In homage to the breathless scenes thread, are there any scenes that no matter how many times you watch the movie, you still break down?
Ok this may be girlie- but sometimes a scene is so well played by the actor that you feel the emotion right along with them and the subsequent burst of tears is just as cathartic for the viewer as well.
I submit Steele Magnolias for when Sally Fields character loses it after being so tough throughout her daughters coma.
I’m fine… I’m fine… I’m fine… I’m FINE! [sobbing/screaming] I could jog all the way to Texas and back… but my daughter can’t!! She never could!! Oh… God…I’m so mad I don’t know what to do!! I wanna know why! I wanna know WHY Shelby’s life is over!! I wanna HOW that baby will EVER know how wonderful his mother was… Will he EVER know what she went THROUGH for him? Oh God I wanna know WHY? WHY? Lord…I wish I could understand! No…NO…NO!! It’s not supposed to happen this way! I’m supposed to go first!! I’ve always been ready to go first! I don’t think I can take this… I… I don’t think I can take this! I just wanna hit somethin’! I just wanna hit somebody… till they feel as bad as I do!! I just wanna hit something! I wanna hit it HARD!
I get just as upset as she does in this scene when I watch it.
I did crew for The Laramie Project at my school. You know the funeral scene, where you have the angels standing around in front of Phelps, and the woman who organized it screaming excitedly about the event, and everyone else singing Amazing Grace? God, I love that scene.
At the end of American Beauty, when Annette Bening completely breaks down in tears and anguish as she feels her husband’s shirts in the closet and realizes just what it was that she has lost forever. It used to make me tear up every single time I saw it, not so much anymore, but it’s still very moving.
In Return of the King, “I can’t carry it for you, but I can carry you!” Even just hearing the music from that scene makes me well up!
I don’t cry at many movies, and I almost never cry upon repeat viewing.
Eternal Sunshine of the Spotless Mind made a slight revision to that policy.
[spoiler]The beach house scene (the latter one) essentially goes through the day Joel and Clementine, the main characters, met - both are living in the memory, playing it out while at the same time being lucid, and knowing that Joel’s memory will soon be fully erased. It follows to later at night, when they’re both walking along a beach at dusk - Clementine slips into an abandoned beach house through the window and beckons Joel in, but after a few awkward moments, he leaves - or he would’ve, but he stops the memory, and after sharing a few words with each other, Joel and Clementine say goodbye to each other, the goodbye that they never truly had.
The final part of the memory shows Joel riding back in the car with the people that took him to the beach party. They chit-chat while various short clips of tiny moments that Joel and Clementine had play out on the screen. Cut back to the car, as chit-chat transfers to the topic of who Joel was talking to at the beach party.
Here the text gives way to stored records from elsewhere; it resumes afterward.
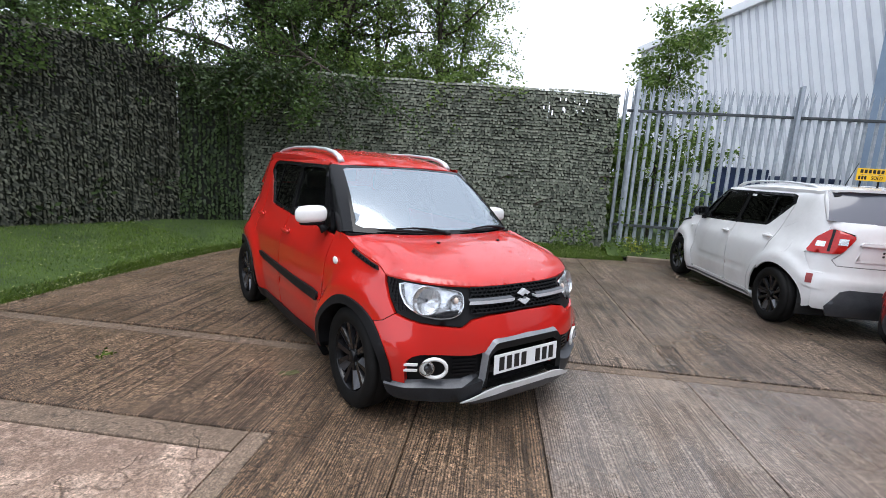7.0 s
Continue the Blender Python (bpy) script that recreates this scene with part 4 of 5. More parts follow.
def make_car(place, colour, label, moulding=False, white_caps=False, plate=True, rear_plate=False, cladding=True, tail_detail=False):
    car = thing("hatchback_car", place, label, "car", "parked cars")

    def both(fn):
        for sx in (1, -1):
            fn(sx)

    arch_r, arch_y = 0.357, {0.0: 0.008, AXLE: AXLE}
    # flanks
    def flanks(sx):
        fender = [(S(0.49), 0.24)] + [(S(0.49), 0.30), (S(0.465), 0.55), (S(0.445), 0.80), (S(0.44), 1.004), (S(0.30), 0.990), (S(0.14), 0.950), (S(0.09), 0.938), (S(-0.16), 0.887), (S(-0.225), 0.851),
                  (S(-0.235), 0.81), (S(-0.275), 0.740), (S(-0.335), 0.662), (S(-0.285), 0.620), (S(-0.228), 0.604)] + \
                 [(S(0.008 - 0.357 * math.cos(radians(a))), 0.31 + 0.357 * math.sin(radians(a))) for a in range(56, 186, 6)] + [(S(0.395), 0.24)]
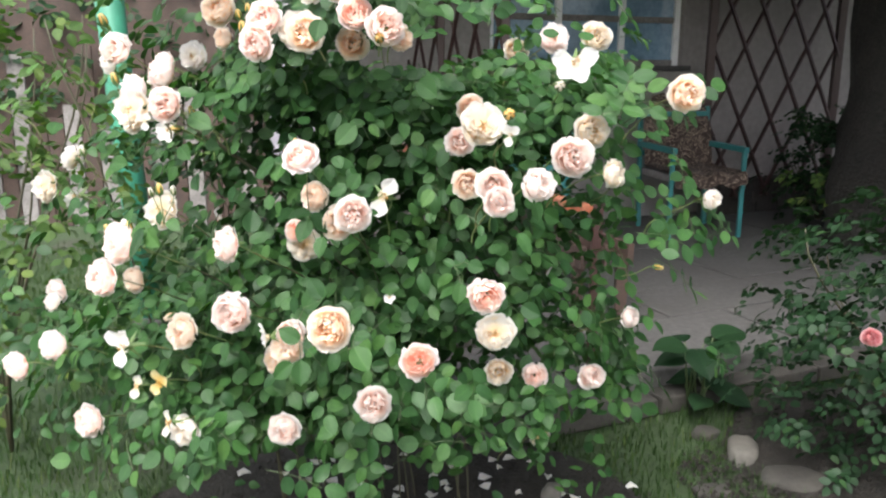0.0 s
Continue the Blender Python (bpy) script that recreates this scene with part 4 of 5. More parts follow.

Carrie: I saw you talking to someone pretty!
Rob: Yeah, man, who was that?
Joel: She was… just a girl.
A certain star-crossed smile goes over Joel’s face right then.
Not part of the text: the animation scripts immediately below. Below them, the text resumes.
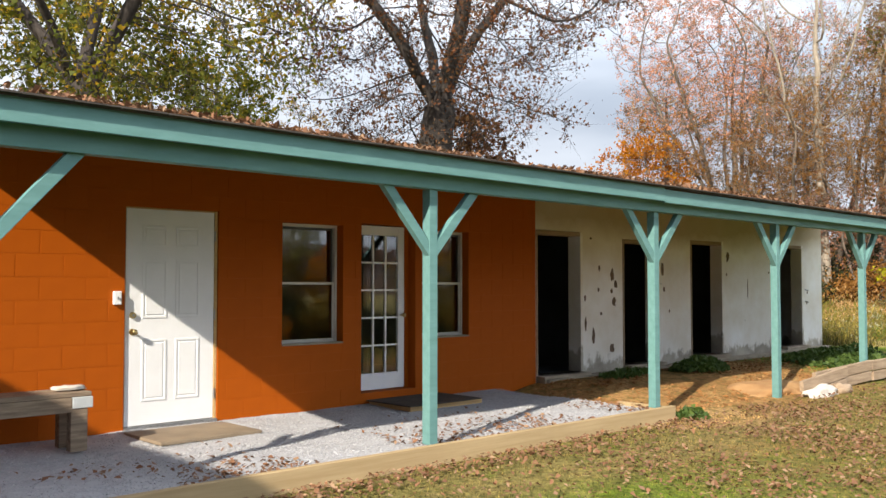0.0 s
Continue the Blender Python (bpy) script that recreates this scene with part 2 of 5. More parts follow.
LEAF_REDDEEP = foliage("deep_crimson_leaves", [(0.28, 0.028, 0.032), (0.38, 0.05, 0.055), (0.20, 0.022, 0.022), (0.42, 0.09, 0.08)], 0.6, 0.4)
LEAF_LIME = foliage("lime_leaves", [(0.14, 0.17, 0.035), (0.23, 0.25, 0.05), (0.34, 0.32, 0.08)])
LEAF_PINK = foliage("pink_orange_leaves", [(0.58, 0.26, 0.18), (0.72, 0.38, 0.27), (0.66, 0.36, 0.20), (0.52, 0.24, 0.14)])
LEAF_BROWN = foliage("russet_leaves", [(0.21, 0.115, 0.05), (0.32, 0.175, 0.065), (0.27, 0.135, 0.06)])
LEAF_ORANGE = foliage("orange_maple_leaves", [(0.40, 0.145, 0.028), (0.53, 0.21, 0.038), (0.46, 0.25, 0.045), (0.29, 0.11, 0.03)])
LEAF_GOLD = foliage("gold_leaves", [(0.42, 0.34, 0.03), (0.52, 0.42, 0.05), (0.30, 0.28, 0.04)])
LEAF_RED = foliage("red_maple_leaves", [(0.30, 0.05, 0.045), (0.40, 0.085, 0.08), (0.22, 0.04, 0.035), (0.46, 0.18, 0.13)])
LEAF_CREAM = foliage("pale_tan_leaves", [(0.50, 0.38, 0.20), (0.60, 0.47, 0.28), (0.42, 0.28, 0.16)])
LEAF_BUSH = foliage("yellow_green_leaves", [(0.30, 0.29, 0.045), (0.46, 0.43, 0.07), (0.18, 0.19, 0.04), (0.54, 0.46, 0.08)])
LEAF_LIMEBUSH = foliage("lime_yellow_leaves", [(0.17, 0.19, 0.035), (0.30, 0.31, 0.06), (0.40, 0.38, 0.08), (0.12, 0.14, 0.03)])
LEAF_GOLDBUSH = foliage("gold_orange_leaves", [(0.42, 0.33, 0.05), (0.50, 0.36, 0.06), (0.32, 0.29, 0.05), (0.46, 0.27, 0.06)])
LEAF_DARK = foliage("dark_shrub_leaves", [(0.018, 0.032, 0.010), (0.034, 0.055, 0.017), (0.06, 0.08, 0.025), (0.08, 0.034, 0.02)], 0.4, 0.2)
# leaf tones darkened to carry the shade low under the trees
LEAF_SHADOW = foliage("shade_darkened_leaves", [(0.028, 0.036, 0.014), (0.045, 0.052, 0.02), (0.07, 0.058, 0.026)], 0.6, 0.2)
LEAF_MIX = foliage("olive_orange_leaves", [(0.09, 0.09, 0.03), (0.16, 0.15, 0.045), (0.34, 0.17, 0.05), (0.14, 0.135, 0.04)])
LEAF_OLIVE = foliage("olive_leaves", [(0.22, 0.21, 0.075), (0.33, 0.31, 0.12), (0.46, 0.41, 0.19)], 0.6, 0.45)
LEAF_PURPLE = foliage("purple_leaves", [(0.08, 0.03, 0.035), (0.13, 0.045, 0.05), (0.06, 0.025, 0.03)])
# distance haze is put into these greyed leaf colours
LEAF_FAR = foliage("far_autumn_canopy", [(0.15, 0.085, 0.06), (0.22, 0.11, 0.07), (0.12, 0.095, 0.06), (0.18, 0.095, 0.065), (0.10, 0.10, 0.06)])
LEAF_FARDARK = foliage("far_woods_shade", [(0.09, 0.064, 0.047), (0.12, 0.075, 0.05), (0.14, 0.085, 0.055), (0.08, 0.064, 0.05)])
BRUSH = foliage("dry_brush", [(0.22, 0.18, 0.06), (0.31, 0.24, 0.085), (0.16, 0.155, 0.04), (0.38, 0.29, 0.115), (0.18, 0.175, 0.045)])
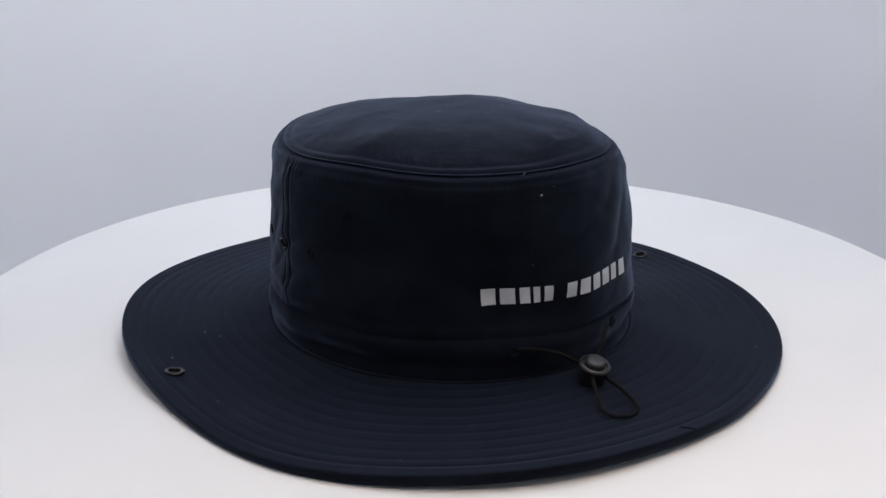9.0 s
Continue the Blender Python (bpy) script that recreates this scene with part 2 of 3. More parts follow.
def crown_point(p, u, lift=0.0):
    """A place on the outside of the crown: p round it, u from its foot (0) to the top seam (1)."""
    r = profile(u) + mix(-0.0062, -0.0054, u) * math.sin(2 * p) - mix(0.0013, 0.0016, u) * math.cos(3 * p)
    body = min(1, u / 0.08) * min(1, (1 - u) / 0.06)
    z = Z_BASE + u * (seam_z(p) - Z_BASE)
    n = noise.noise(Vector((math.cos(p) * 2.2, math.sin(p) * 2.2, z * 18)))
    m = noise.noise(Vector((math.cos(p) * 3.0 + 7, math.sin(p) * 3.0, z * 55 + 0.8 * math.sin(2 * p))))
    k = noise.noise(Vector((math.cos(p) * 9 + 3, math.sin(p) * 9, z * 120)))
    low = bell(u - 0.14, 0.17)
    r += dents(p, z) * min(1, u / 0.08)
    fold = 0.6 + 0.7 * noise.noise(Vector((math.cos(p) * 2.5 + 5, math.sin(p) * 2.5, 3.0)))
    shift = 0.003 * noise.noise(Vector((math.cos(p) * 2 + 9, math.sin(p) * 2, 1.0)))
    r += body * fold * (0.0015 * bell(z - 0.0230 - shift, 0.0045) - 0.0016 * bell(z - 0.0150 - shift, 0.0034))
    r += body * fold * (0.0012 * bell(z - 0.0400 - 2 * shift, 0.0040) - 0.0010 * bell(z - 0.0340 - 2 * shift, 0.0030)) * bell(math.sin(p + 2), 0.8)
    w = noise.noise(Vector((math.cos(p) * 2.4 + 11, math.sin(p) * 2.4, z * 45 + 1.2 * math.sin(p * 3 + 1))))
    r += body * (0.0006 * n + (0.0011 + 0.0020 * low) * m + 0.0004 * k + 0.0022 * (abs(w) - 0.25) * (1 - low))
    above = max(0, min(1, (u - BAND_U) / 0.03))
    for s in SEAMS:
        d = wrap(p - s) * 0.105
        r += body * above * (0.0003 * bell(d - 0.0034, 0.0026) - 0.0008 * bell(d, 0.0006) - 0.0004 * bell(d - 0.0068, 0.0007))
    r -= 0.0006 * bell((u - BAND_U) * 0.1, 0.0014) - 0.0005 * bell((u - BAND_U - 0.035) * 0.1, 0.0025)
    pucker = 0.5 + 0.5 * math.sin(p * 150 + 3 * math.sin(p * 7))
    r -= 0.0005 * bell((u - 0.955) * 0.1, 0.0012) + 0.0026 * bell((u - 0.990) * 0.1, 0.0007)
    r += 0.0009 * pucker * bell((u - 0.935) * 0.1, 0.0030) * max(0, noise.noise(Vector((math.cos(p) * 4, math.sin(p) * 4, 6.0))) + 0.25)
    r += lift
    return Vector((TOP_DX * u + r * math.cos(p), TOP_DY * u + r * math.sin(p), z))


BAND_U = (Z_BAND - Z_BASE) / (Z_TOP - Z_BASE)


def shell(name, angles, us, thick, parent, closed, tuck=0.0):
    """A piece of the crown's wall, with an inner face."""
    n, m = len(angles), len(us)
    inset = [-tuck * max(0, min(1, (u - us[-1] + 0.035) / 0.03)) for u in us]
    verts = [crown_point(p, u, d) for p in angles for u, d in zip(us, inset)]
    for p in angles:
        for u, d in zip(us, inset):
            q = crown_point(p, u, d - thick)
            verts.append(q)
    faces = grid_faces(n, m, closed, False)
    faces += [tuple(reversed(f)) for f in grid_faces(n, m, closed, False, n * m)]
    o = n * m
    for i in range(n if closed else n - 1):
        j = (i + 1) % n
        faces.append((i * m, o + i * m, o + j * m, j * m))
        faces.append((j * m + m - 1, o + j * m + m - 1, o + i * m + m - 1, i * m + m - 1))
    if not closed:
        for i, flip in ((0, False), (n - 1, True)):
            for j in range(m - 1):
                q = (i * m + j, i * m + j + 1, o + i * m + j + 1, o + i * m + j)
                faces.append(tuple(reversed(q)) if flip else q)
    return mesh_part(name, verts, faces, NAVY, parent)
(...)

You get to see where the relationship started, how Joel and Clementine still felt about each other, and yet you’re presented with the knowledge that all the memories that they shared will soon be erased. Also aiding this incredible later scene is some beautiful cinematography and very subtle, stirring musical cues. In other words:[/spoiler]
I just watched Dancer in the Dark for what I guess is the fifth time, with my cute German roommate.
Not wanting to come off as maudlin in front of an attractive girl, I put a lot of effort into not tearing up through the whole damned movie.
Of course I still sobbed during the “next to last” song.
Selma’s Swan Song, which is the only one of her songs that breaks throug in the diagetic world of the film. A song of comfort for her son, who she’s saved from blindness with a life of sacrifice, belted out on the gallows to the bewilderment and awe of all attending, and abruptly ended with the snap of the rope.
I’m still choked up. Christ.
I might have squeaked by if we didn’t drink a bottle of wine – but I doubt it.
That funeral scene in Steel Magnolias was one of the first I thought of. ALWAYS makes me break down, right about the part she sobs, “WHYYYYY???” No matter how many times I see it, it never fails to move me to tears.
Another such movie moment is the ending of The Color Purple. From the moment she cries out, “Nett–EEEEEE!!!” to the part where they play their childhood hand clap game. The part where she keeps reaching out to touch Nettie, and keeps hesitating–that really gets me, because I can just imagine how many times she reached for Nettie, only to have her disappear from Celie’s dreams. I could really feel how afraid she was that this was only another dream!